The Big F Indian
Freeport, Maine
The "F" in the Big F Indian (also known as just "BFI" or "FBI") is said to stand for Freeport (the name of his town) or Friendly (despite his stern expression and ritual facial scars). A third, obscene word is probably the one that inspired the initials -- but it's used as an expression of awe, not disapproval.
His official name is Chief Passamaquoddy, and he was commissioned by Julian Leslie for his store, the Casco Bay Trading Company. The story goes that Leslie -- a local character who parked junk cars in front of his store to make it look busy -- was having lunch in Boothbay Harbor when he saw that town's 25-foot-tall Big Fisherman. Leslie decided that he wanted an even bigger statue. He contacted the Fisherman's sculptor, Rodman Shutt, and asked Shutt to build him a Native American (Leslie's business sold moccasins). Shutt's one-of-a-kind creation was built in Pennsylvania, trucked to Maine in the dead of night to avoid rubbernecking accidents, and erected on August 26, 1969. He stands 40 feet tall on a six-foot concrete base, and weighs 1,500 pounds.

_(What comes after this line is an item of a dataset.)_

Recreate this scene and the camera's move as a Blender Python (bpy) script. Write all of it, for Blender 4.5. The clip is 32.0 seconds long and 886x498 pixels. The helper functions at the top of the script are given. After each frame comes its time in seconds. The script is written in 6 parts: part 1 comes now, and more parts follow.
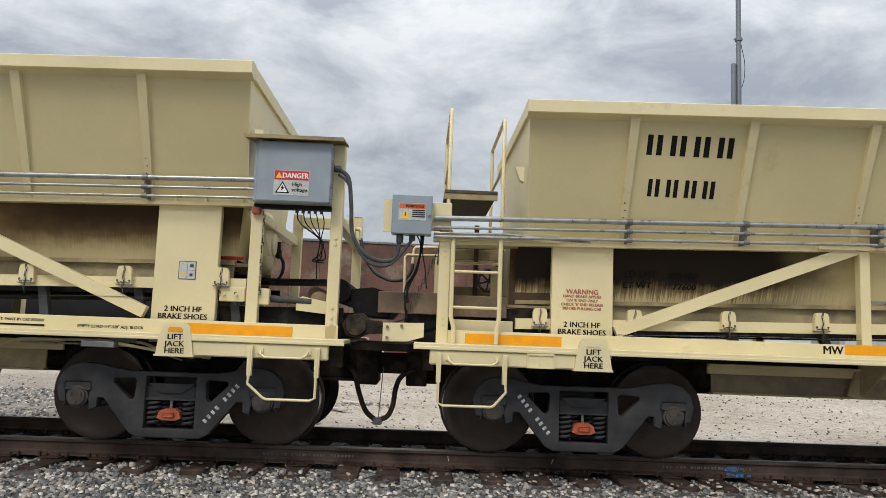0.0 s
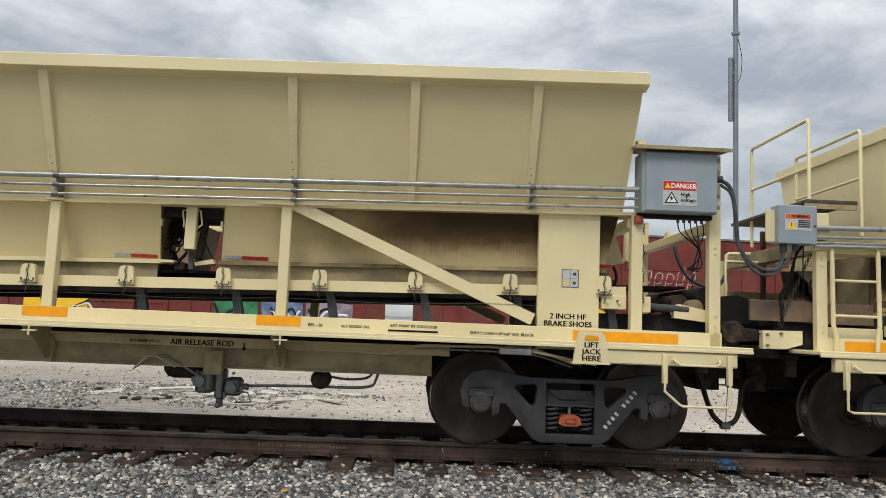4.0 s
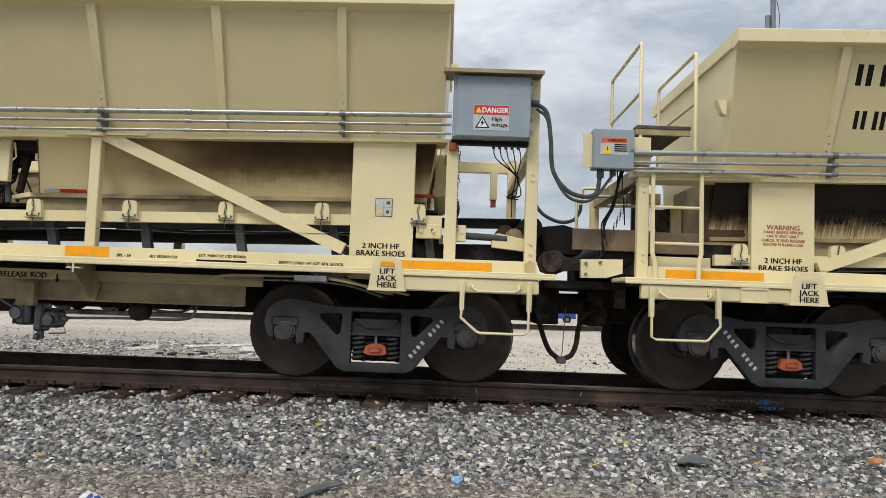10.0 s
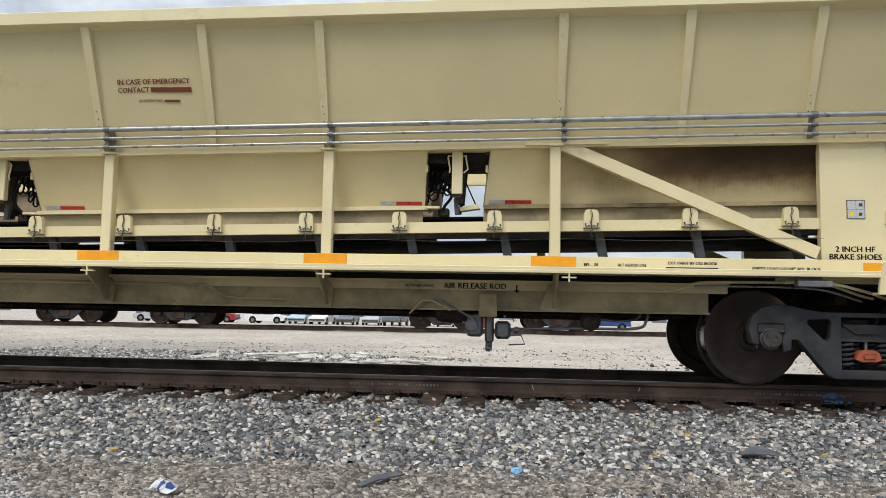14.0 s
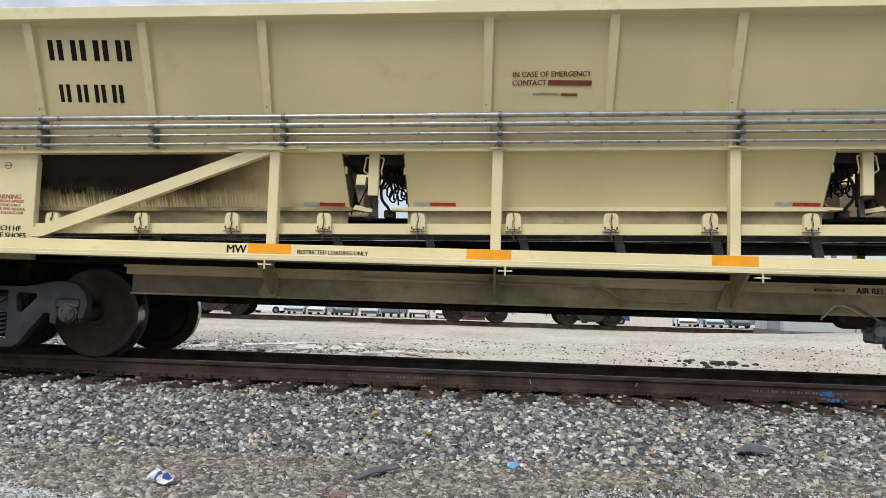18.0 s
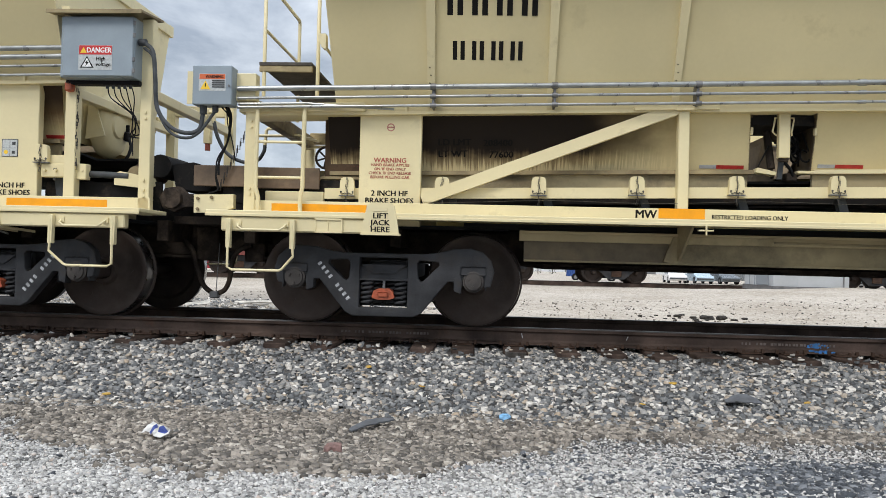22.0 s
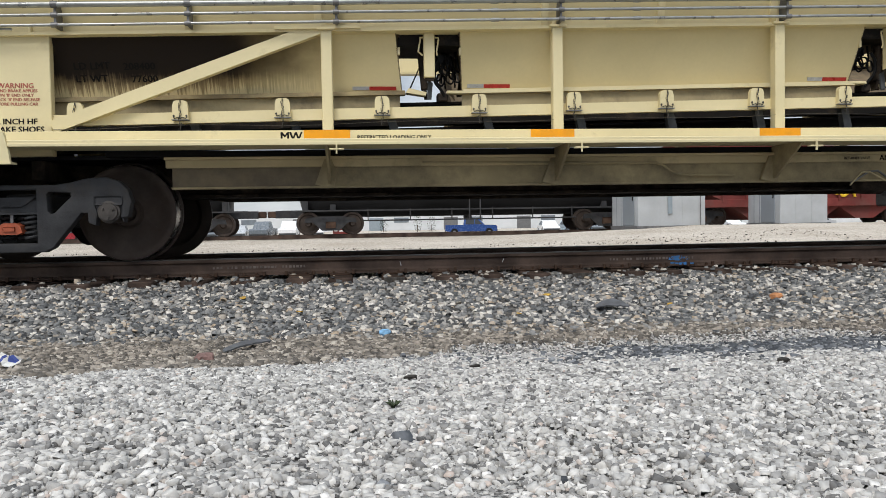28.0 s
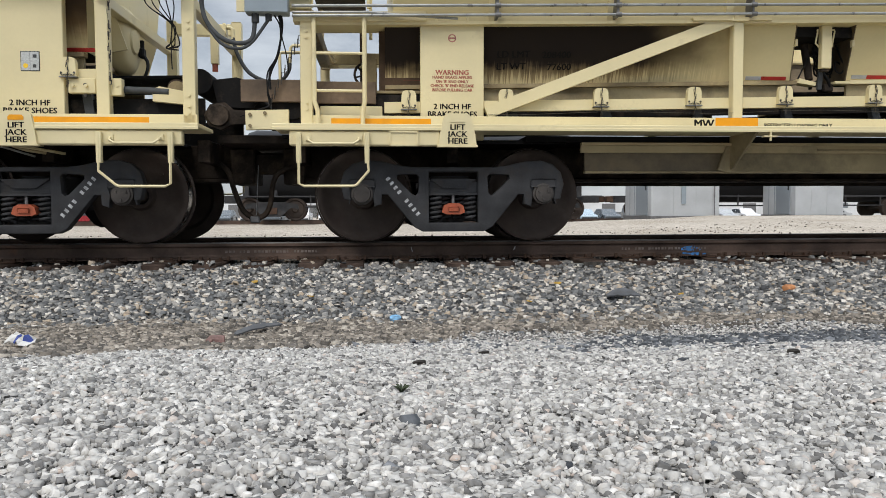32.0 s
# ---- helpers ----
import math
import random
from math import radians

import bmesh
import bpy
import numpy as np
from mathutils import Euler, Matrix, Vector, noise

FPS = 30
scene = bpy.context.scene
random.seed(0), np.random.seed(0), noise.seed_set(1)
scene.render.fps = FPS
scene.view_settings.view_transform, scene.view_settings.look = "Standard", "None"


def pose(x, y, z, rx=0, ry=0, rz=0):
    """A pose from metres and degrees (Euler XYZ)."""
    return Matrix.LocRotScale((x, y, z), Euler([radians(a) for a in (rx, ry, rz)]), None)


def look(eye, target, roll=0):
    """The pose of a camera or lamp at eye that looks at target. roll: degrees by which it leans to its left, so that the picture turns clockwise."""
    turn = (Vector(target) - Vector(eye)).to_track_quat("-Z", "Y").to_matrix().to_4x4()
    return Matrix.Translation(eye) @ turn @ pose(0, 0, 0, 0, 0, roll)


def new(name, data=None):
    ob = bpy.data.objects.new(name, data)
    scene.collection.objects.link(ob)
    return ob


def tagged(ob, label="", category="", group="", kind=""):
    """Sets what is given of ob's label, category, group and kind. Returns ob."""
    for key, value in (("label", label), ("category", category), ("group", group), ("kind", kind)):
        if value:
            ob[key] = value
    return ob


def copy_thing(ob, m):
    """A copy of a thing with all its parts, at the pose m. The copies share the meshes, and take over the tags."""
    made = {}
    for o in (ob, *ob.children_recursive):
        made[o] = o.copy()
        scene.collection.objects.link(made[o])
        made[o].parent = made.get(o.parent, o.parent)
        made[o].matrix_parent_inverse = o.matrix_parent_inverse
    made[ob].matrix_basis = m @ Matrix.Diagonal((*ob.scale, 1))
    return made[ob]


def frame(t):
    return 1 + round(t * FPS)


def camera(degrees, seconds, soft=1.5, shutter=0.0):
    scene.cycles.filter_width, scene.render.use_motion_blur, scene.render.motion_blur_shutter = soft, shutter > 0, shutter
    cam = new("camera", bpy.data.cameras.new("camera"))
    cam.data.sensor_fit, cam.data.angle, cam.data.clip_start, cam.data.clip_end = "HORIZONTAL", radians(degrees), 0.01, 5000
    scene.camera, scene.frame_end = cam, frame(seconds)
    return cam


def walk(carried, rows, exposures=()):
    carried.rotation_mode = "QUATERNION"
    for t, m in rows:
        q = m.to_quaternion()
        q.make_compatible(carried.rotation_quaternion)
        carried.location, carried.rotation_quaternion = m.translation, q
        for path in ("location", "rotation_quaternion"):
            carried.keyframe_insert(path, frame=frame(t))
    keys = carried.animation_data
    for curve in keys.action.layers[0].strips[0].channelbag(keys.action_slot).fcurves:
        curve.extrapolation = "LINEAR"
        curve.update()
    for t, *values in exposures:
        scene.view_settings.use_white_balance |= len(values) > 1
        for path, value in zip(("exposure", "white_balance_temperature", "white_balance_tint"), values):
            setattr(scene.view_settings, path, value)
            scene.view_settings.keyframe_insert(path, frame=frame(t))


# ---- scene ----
cam = camera(61.25, 32.0, soft=0.45)
# seconds, x, y, z, pitch, roll, yaw of the hand-held camera beside the track
EXPOSURE = ((0, 0.0, 6850, 10), (9, 0.0, 6850, 10), (11, 0.14, 6550, 10), (20, 0.18, 6450, 10), (23, 0.26, 6400, 10), (24.5, 0.24, 6400, 10), (26, 0.10, 6420, 10), (29, 0.14, 6600, 10), (32, 0.10, 6600, 10))
CAM = (
    (0.0, -0.000, -8.609, 1.181, 6.47, -2.14, -1.71),
    (0.5, -0.007, -8.621, 1.168, 6.39, -1.95, -1.90),
    (1.0, -0.005, -8.634, 1.171, 6.64, -2.37, -2.28),
    (1.5, 0.001, -8.639, 1.172, 6.77, -2.40, -2.71),
    (2.0, 0.008, -8.638, 1.171, 6.80, -2.42, -3.00),
    (2.5, 0.014, -8.630, 1.171, 6.60, -2.40, -3.00),
    (3.0, 0.016, -8.631, 1.180, 6.34, -2.45, -2.77),
    (3.5, 0.016, -8.628, 1.177, 6.17, -2.52, -2.46),
    (5.5, 0.021, -8.626, 1.157, 5.36, -1.12, 0.54),
    (6.0, 0.017, -8.633, 1.153, 5.28, -1.08, 1.53),
    (6.5, 0.019, -8.633, 1.146, 5.36, -1.16, 2.02),
    (7.0, 0.021, -8.626, 1.139, 5.45, -1.19, 1.98),
    (7.5, 0.019, -8.635, 1.136, 5.53, -1.29, 1.48),
    (8.0, 0.019, -8.631, 1.126, 5.53, -1.40, 0.75),
    (8.5, 0.016, -8.614, 1.133, 5.44, -1.73, 0.04),
    (9.0, 0.011, -8.575, 1.103, 5.55, -1.96, -0.44),
    (9.5, 0.001, -8.531, 0.958, 5.09, -2.23, -0.20),
    (10.0, -0.000, -8.495, 0.824, 3.89, -2.08, 0.28),
    (10.5, -0.004, -8.489, 0.706, 3.73, -1.84, 0.89),
    (11.0, -0.012, -8.494, 0.690, 3.89, -1.36, 1.45),
    (11.5, -0.017, -8.517, 0.676, 3.83, -0.97, 1.87),
    (12.0, -0.020, -8.521, 0.680, 3.67, -0.86, 2.35),
    (12.5, -0.020, -8.530, 0.677, 3.69, -0.78, 2.94),
    (13.0, -0.021, -8.542, 0.680, 3.83, -0.78, 3.53),
    (13.5, -0.019, -8.543, 0.683, 4.18, -0.91, 3.99),
    (15.5, -0.024, -8.546, 0.685, 5.62, -1.21, 4.47),
    (16.0, -0.025, -8.545, 0.691, 5.41, -1.30, 4.37),
    (16.5, -0.021, -8.544, 0.692, 5.13, -1.47, 4.21),
    (17.0, -0.020, -8.546, 0.689, 4.88, -1.57, 4.14),
    (17.5, -0.018, -8.545, 0.694, 4.52, -1.64, 4.17),
    (18.0, -0.015, -8.543, 0.701, 4.02, -1.77, 4.19),
    (18.5, -0.015, -8.545, 0.696, 3.56, -1.76, 4.23),
    (19.0, -0.016, -8.542, 0.687, 3.11, -1.75, 4.21),
    (19.5, -0.016, -8.536, 0.690, 2.61, -1.76, 4.11),
    (20.0, -0.014, -8.536, 0.681, 2.36, -1.69, 3.87),
    (20.5, -0.019, -8.533, 0.680, 1.99, -1.61, 3.67),
    (21.0, -0.014, -8.533, 0.679, 1.66, -1.55, 3.53),
    (21.5, -0.014, -8.532, 0.673, 1.29, -1.47, 3.55),
    (22.0, -0.019, -8.534, 0.675, 0.84, -1.45, 3.56),
    (22.5, -0.015, -8.529, 0.674, 0.49, -1.50, 3.07),
    (23.0, -0.003, -8.529, 0.668, -0.01, -1.37, 1.98),
    (23.5, 0.009, -8.520, 0.656, -0.15, -0.87, 0.19),
    (24.0, 0.015, -8.520, 0.629, -0.22, -0.09, -1.89),
    (24.5, 0.014, -8.499, 0.528, -0.22, 0.85, -3.80),
    (25.0, 0.008, -8.487, 0.411, -0.70, 1.38, -4.95),
    (25.5, 0.006, -8.480, 0.384, -1.67, 1.44, -5.40),
    (26.0, 0.015, -8.482, 0.371, -2.64, 1.27, -5.58),
    (26.5, 0.020, -8.474, 0.354, -3.37, 1.09, -5.72),
    (28.5, 0.024, -8.464, 0.327, -1.80, 0.82, -5.46),
    (29.0, 0.025, -8.465, 0.328, -1.84, 0.62, -5.19),
    (29.5, 0.025, -8.467, 0.327, -1.97, 0.52, -4.93),
    (30.0, 0.026, -8.467, 0.325, -2.15, 0.48, -4.77),
    (30.5, 0.026, -8.465, 0.326, -2.40, 0.35, -4.71),
    (31.0, 0.027, -8.468, 0.324, -2.63, 0.24, -4.67),
    (31.5, 0.027, -8.467, 0.324, -2.86, 0.19, -4.68),
    (32.0, 0.027, -8.470, 0.325, -3.02, 0.21, -4.69),
)
walk(cam, [(t, pose(x, y, z, 90 + p, r, w)) for t, x, y, z, p, r, w in CAM], exposures=EXPOSURE)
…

The statue's towering hulk is so impressive that visitors might not even notice the various support wires holding him upright, or the hoisting hook that sticks out the top of his head.
Some people dislike the Big F Indian. They say that he doesn't resemble any of the Maine tribes, that his spear and headdress is Midwestern, and that his thunderbird shield is Southwestern. Defenders argue that the statue was never meant to be regionally accurate; that it was created to help sell moccasins, and that it should be viewed as a nonspecific monumental work of folk art and Americana. And some local Penobscot and Passamaquoddy people have said that they have no problem -- or not much, anyway -- with the statue, regarding it as a broad, giant reminder of who was in Maine first.
At least the BFI is clothed in sensible cold weather buckskins, unlike some other nearly naked giant Native Americans.
Shutt, Leslie, and the Trading Company are all gone, but the Big F Indian has survived, standing in front of a succession of businesses. He was repainted in 1989 and again in 2006, and has sometimes been shot with arrows, supposedly ambushed at night by archery students from a nearby college.
Shutt also built Big Chief Lewis in Massapequa, New York; the 20-foot-tall "Big Indian Gift Shop" chief in Shelburne Falls, Massachusetts; and Big Amos, the Barefoot Amish Giant in Strasburg, Pennsylvania.
New owners took control of the Freeport property in 2021. One of them, Michael Jacobson, told us that they're willing to work with local tribal leaders, perhaps even remodeling the statue's headdress, spear, and shield. But they want to keep the Big F Indian.